WHAT TO WORK ON:
Quote all of the data exactly as given. Skip every picture it contains.

SUPPLIED MATERIAL:
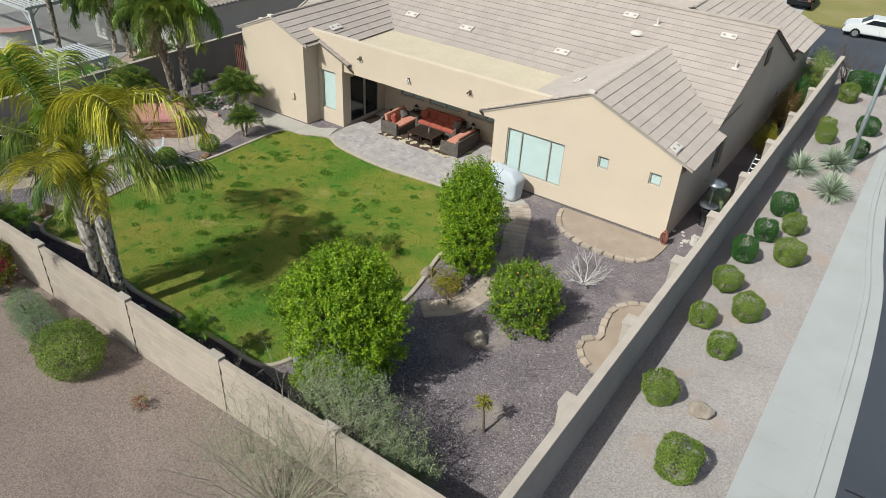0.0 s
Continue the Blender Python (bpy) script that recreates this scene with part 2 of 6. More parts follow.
BLUE_GLASS = mat("fire_glass", (0.03, 0.06, 0.34), (0.30, 0.38, 0.55), rough=0.15, s1=12, s2=60, grain=0.5, bump=0.5, rnd="island", rv=0.5, spec=0.6)
TERRACOTTA = mat("terracotta", (0.36, 0.16, 0.10), (0.28, 0.12, 0.08), rough=0.85)
RED_TILE = mat("red_counter", (0.46, 0.27, 0.245), (0.40, 0.23, 0.21), rough=0.7)
HOSE_RED = mat("hose_red", (0.33, 0.14, 0.10), (0.24, 0.10, 0.075), rough=0.6)
BLUE_MESH = mat("blue_sling", (0.22, 0.28, 0.33), (0.17, 0.23, 0.28), rough=0.8, s1=5, s2=80, grain=0.25)
TARP_GREEN = mat("green_tarp", (0.25, 0.31, 0.19), (0.19, 0.25, 0.14), rough=0.7, s1=3, s2=15, grain=0.2, bump=0.4)
BIN_BLUE = mat("bin_blue", (0.05, 0.10, 0.19), (0.04, 0.08, 0.15), rough=0.6)
BIN_DARK = mat("bin_dark", (0.035, 0.04, 0.045), (0.025, 0.03, 0.035), rough=0.6)
GATE_WOOD = mat("gate_wood", (0.42, 0.31, 0.17), (0.33, 0.24, 0.13), rough=0.8, s1=3, s2=30, grain=0.25, rnd="island", rv=0.2)
GATE_RED = mat("gate_slats", (0.17, 0.075, 0.055), (0.12, 0.055, 0.04), rough=0.7, s1=3, s2=30, grain=0.2)
BARK = mat("bark", (0.17, 0.13, 0.10), (0.11, 0.085, 0.065), rough=0.95, s1=6, s2=40, grain=0.3, bump=0.6, bump_d=0.02)
DEAD_WOOD = mat("bleached_wood", (0.72, 0.69, 0.66), (0.58, 0.55, 0.53), rough=0.9, s1=6, s2=40, grain=0.15, bump=0.4)
PALM_TRUNK = mat("palm_trunk", (0.30, 0.235, 0.18), (0.19, 0.14, 0.105), rough=0.95, s1=5, s2=30, grain=0.25, bump=0.8, bump_d=0.03)
PALM_BOOT = mat("palm_boots", (0.62, 0.575, 0.52), (0.33, 0.275, 0.225), rough=0.95, s1=7, s2=30, grain=0.25, bump=0.6, rnd="island", rv=0.3)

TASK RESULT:
0.0 s
Continue the Blender Python (bpy) script that recreates this scene with part 2 of 6. More parts follow.
BLUE_GLASS = mat("fire_glass", (0.03, 0.06, 0.34), (0.30, 0.38, 0.55), rough=0.15, s1=12, s2=60, grain=0.5, bump=0.5, rnd="island", rv=0.5, spec=0.6)
TERRACOTTA = mat("terracotta", (0.36, 0.16, 0.10), (0.28, 0.12, 0.08), rough=0.85)
RED_TILE = mat("red_counter", (0.46, 0.27, 0.245), (0.40, 0.23, 0.21), rough=0.7)
HOSE_RED = mat("hose_red", (0.33, 0.14, 0.10), (0.24, 0.10, 0.075), rough=0.6)
BLUE_MESH = mat("blue_sling", (0.22, 0.28, 0.33), (0.17, 0.23, 0.28), rough=0.8, s1=5, s2=80, grain=0.25)
TARP_GREEN = mat("green_tarp", (0.25, 0.31, 0.19), (0.19, 0.25, 0.14), rough=0.7, s1=3, s2=15, grain=0.2, bump=0.4)
BIN_BLUE = mat("bin_blue", (0.05, 0.10, 0.19), (0.04, 0.08, 0.15), rough=0.6)
BIN_DARK = mat("bin_dark", (0.035, 0.04, 0.045), (0.025, 0.03, 0.035), rough=0.6)
GATE_WOOD = mat("gate_wood", (0.42, 0.31, 0.17), (0.33, 0.24, 0.13), rough=0.8, s1=3, s2=30, grain=0.25, rnd="island", rv=0.2)
GATE_RED = mat("gate_slats", (0.17, 0.075, 0.055), (0.12, 0.055, 0.04), rough=0.7, s1=3, s2=30, grain=0.2)
BARK = mat("bark", (0.17, 0.13, 0.10), (0.11, 0.085, 0.065), rough=0.95, s1=6, s2=40, grain=0.3, bump=0.6, bump_d=0.02)
DEAD_WOOD = mat("bleached_wood", (0.72, 0.69, 0.66), (0.58, 0.55, 0.53), rough=0.9, s1=6, s2=40, grain=0.15, bump=0.4)
PALM_TRUNK = mat("palm_trunk", (0.30, 0.235, 0.18), (0.19, 0.14, 0.105), rough=0.95, s1=5, s2=30, grain=0.25, bump=0.8, bump_d=0.03)
PALM_BOOT = mat("palm_boots", (0.62, 0.575, 0.52), (0.33, 0.275, 0.225), rough=0.95, s1=7, s2=30, grain=0.25, bump=0.6, rnd="island", rv=0.3)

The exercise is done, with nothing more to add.